This AI model evaluation platform hit $100M ARR in 8 months — its competitor just shut down

There’s building a product users like, and then there’s building a product enterprises pay millions for. Arena just proved how wide that gap can be.

The AI model evaluation platform, spun out of UC Berkeley in April 2025, announced Tuesday that its enterprise service AI Evaluations has hit $100 million in annualized recurring revenue — just eight months after launch. The product uses human feedback data to help companies assess how AI models perform in real business environments, with traceable test samples and service-level agreements baked in.

Arena started as an academic project called LMArena at UC Berkeley in 2023. Its early strategy was simple: let anyone test AI models for free by comparing their outputs side by side. That hands-on approach built a loyal user base fast, and the resulting leaderboard — ranking models by human preference — became one of the industry’s most-watched benchmarks.

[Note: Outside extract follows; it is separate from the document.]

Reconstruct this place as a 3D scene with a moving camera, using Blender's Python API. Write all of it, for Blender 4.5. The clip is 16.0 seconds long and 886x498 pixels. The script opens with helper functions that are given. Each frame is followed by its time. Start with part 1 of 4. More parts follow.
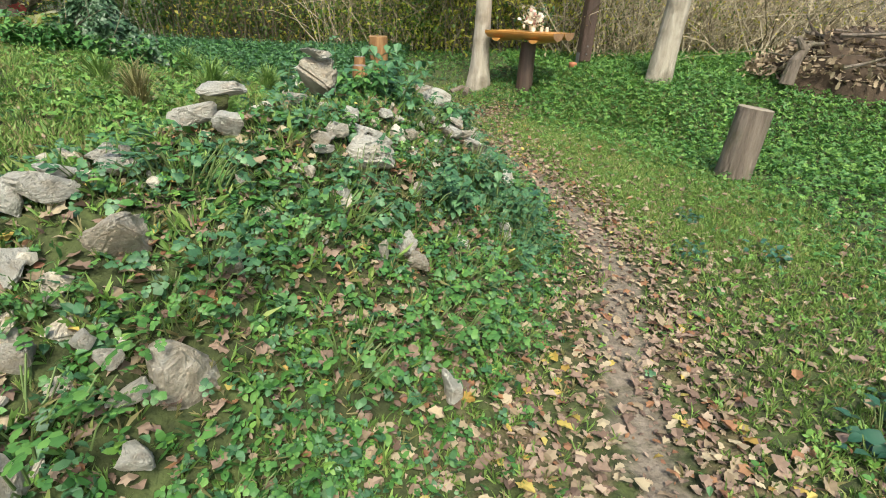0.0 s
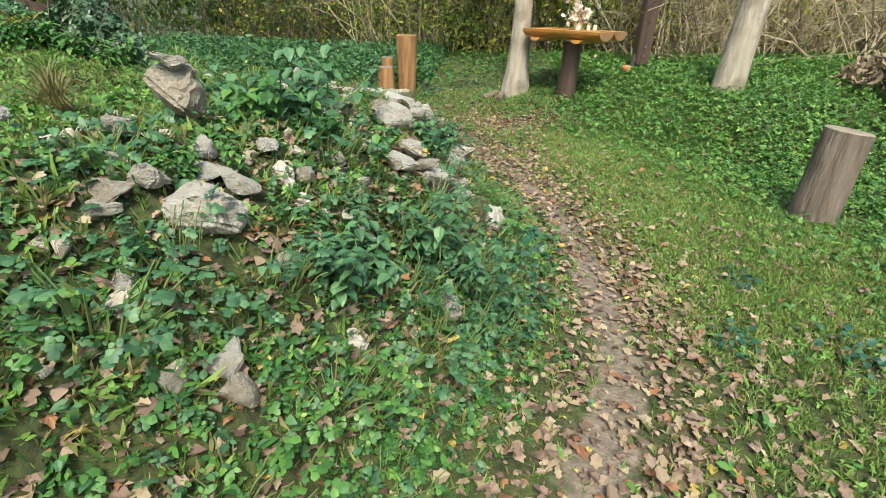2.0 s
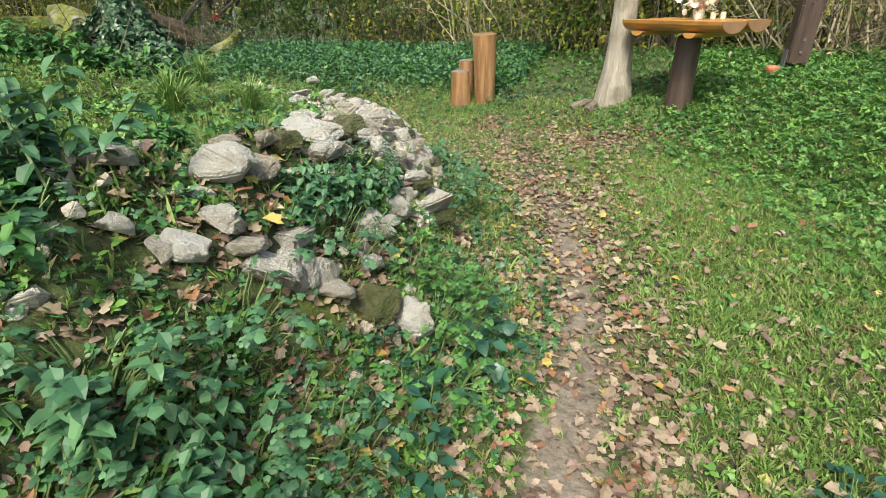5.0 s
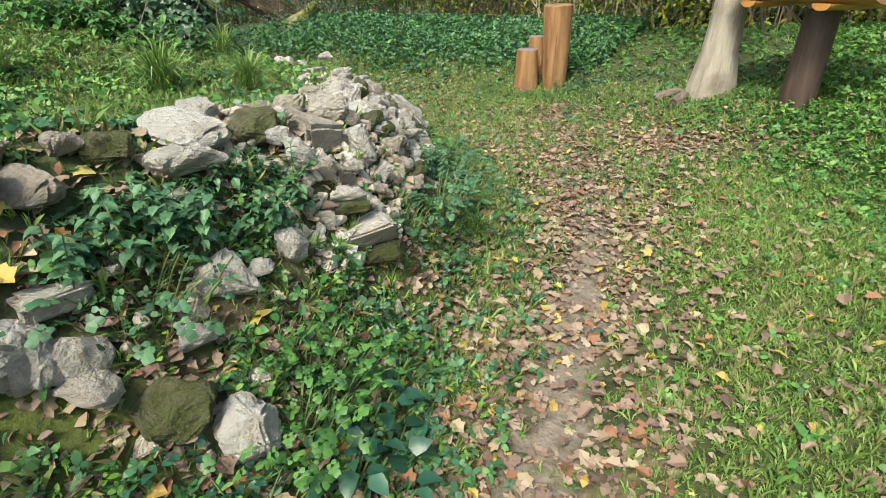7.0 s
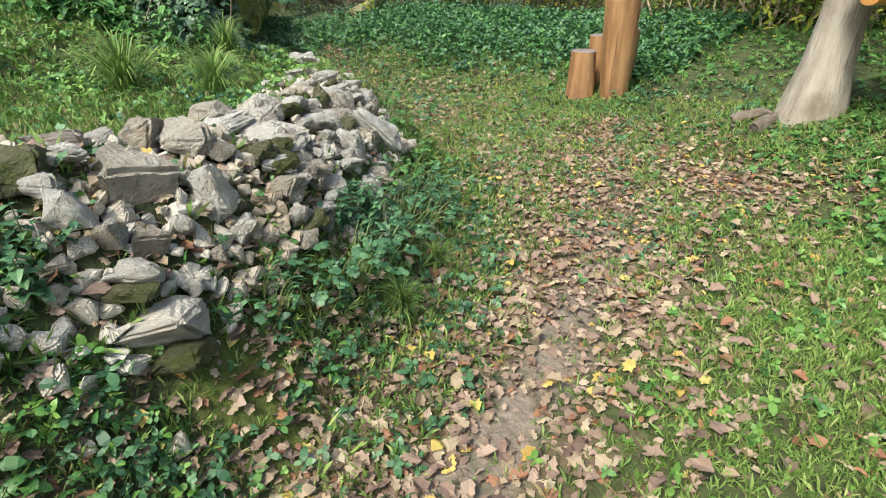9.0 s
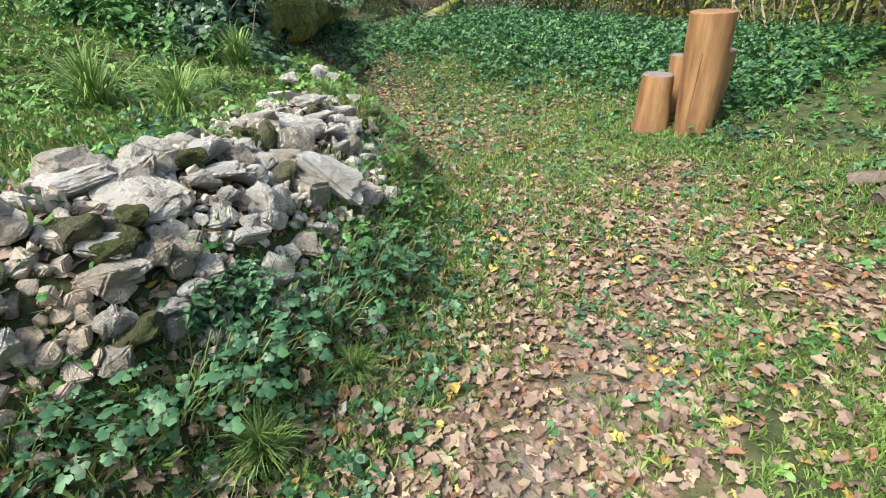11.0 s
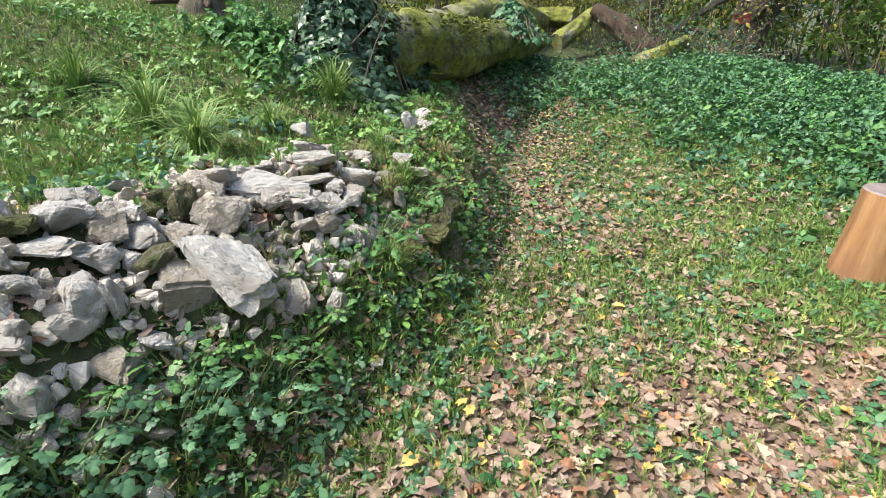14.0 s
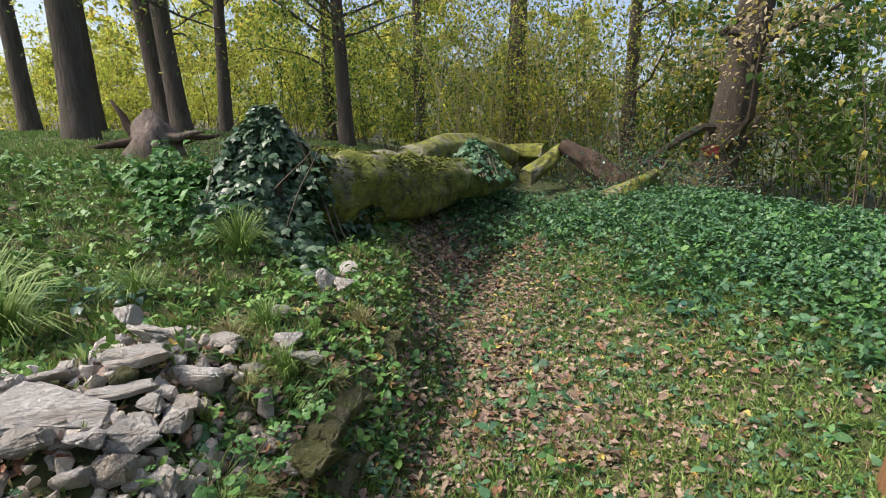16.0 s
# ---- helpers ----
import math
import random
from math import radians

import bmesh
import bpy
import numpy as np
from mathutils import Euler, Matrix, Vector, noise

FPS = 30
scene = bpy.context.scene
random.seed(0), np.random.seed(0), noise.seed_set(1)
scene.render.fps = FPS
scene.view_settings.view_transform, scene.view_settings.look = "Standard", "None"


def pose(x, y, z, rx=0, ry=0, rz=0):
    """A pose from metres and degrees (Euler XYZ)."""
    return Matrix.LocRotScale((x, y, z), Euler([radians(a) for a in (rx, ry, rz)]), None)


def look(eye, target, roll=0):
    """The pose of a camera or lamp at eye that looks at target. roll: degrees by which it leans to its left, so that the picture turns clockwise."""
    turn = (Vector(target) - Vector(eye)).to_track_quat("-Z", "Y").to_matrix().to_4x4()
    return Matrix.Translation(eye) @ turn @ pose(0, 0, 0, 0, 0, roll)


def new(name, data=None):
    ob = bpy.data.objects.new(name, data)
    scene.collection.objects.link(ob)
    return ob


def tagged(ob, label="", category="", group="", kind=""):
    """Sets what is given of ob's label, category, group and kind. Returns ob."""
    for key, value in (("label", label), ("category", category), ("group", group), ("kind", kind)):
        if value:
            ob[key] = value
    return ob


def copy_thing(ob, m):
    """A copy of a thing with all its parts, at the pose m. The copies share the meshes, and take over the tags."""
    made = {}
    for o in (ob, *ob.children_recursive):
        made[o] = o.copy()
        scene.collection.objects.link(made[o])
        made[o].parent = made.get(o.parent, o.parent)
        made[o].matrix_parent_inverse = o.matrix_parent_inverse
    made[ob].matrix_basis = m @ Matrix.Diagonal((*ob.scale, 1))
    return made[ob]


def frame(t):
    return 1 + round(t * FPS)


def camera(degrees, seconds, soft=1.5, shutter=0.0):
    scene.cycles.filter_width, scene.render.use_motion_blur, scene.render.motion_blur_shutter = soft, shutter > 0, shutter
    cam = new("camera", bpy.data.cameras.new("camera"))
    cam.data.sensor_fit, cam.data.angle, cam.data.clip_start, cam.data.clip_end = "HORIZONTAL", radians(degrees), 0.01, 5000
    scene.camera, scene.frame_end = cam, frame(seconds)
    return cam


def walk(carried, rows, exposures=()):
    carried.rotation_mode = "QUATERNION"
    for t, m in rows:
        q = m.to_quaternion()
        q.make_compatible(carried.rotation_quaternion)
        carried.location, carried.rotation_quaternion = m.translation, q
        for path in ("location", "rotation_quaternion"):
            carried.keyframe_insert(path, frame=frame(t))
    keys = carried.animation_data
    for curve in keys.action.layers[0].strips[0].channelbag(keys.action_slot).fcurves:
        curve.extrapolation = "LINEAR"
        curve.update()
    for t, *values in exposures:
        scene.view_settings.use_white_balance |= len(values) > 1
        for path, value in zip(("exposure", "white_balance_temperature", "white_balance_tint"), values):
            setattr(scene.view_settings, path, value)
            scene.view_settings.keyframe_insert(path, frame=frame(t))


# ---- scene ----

The company incorporated in April 2025 and launched its commercial product five months later. AI Evaluations sits on the same human-judgment data the platform has been collecting since its academic days, but packages it with formal SLAs and traceable testing. For companies choosing between dozens of competing models — or deciding whether to switch providers — that kind of ground-truth data is exactly what internal benchmarks can’t provide.

Not everyone figured this out. Yupp, another AI evaluation platform founded in 2024, shut down on March 31 this year. The company had attracted over 1.3 million users and signed paid partnerships with AI labs, but never found strong enough product-market fit. Its vision was a two-sided marketplace: let users test models for free, then sell the usage data back to AI companies. The users came. The data accumulated. The revenue didn’t follow.

Arena’s trajectory suggests the market for honest model evaluation is real — but only when the customer is the enterprise buying, not the model being tested. The platform says it will keep building more evaluation tools and AI collaboration features. With a $100M ARR validation and a failed competitor in the rearview, it has the run room to do it.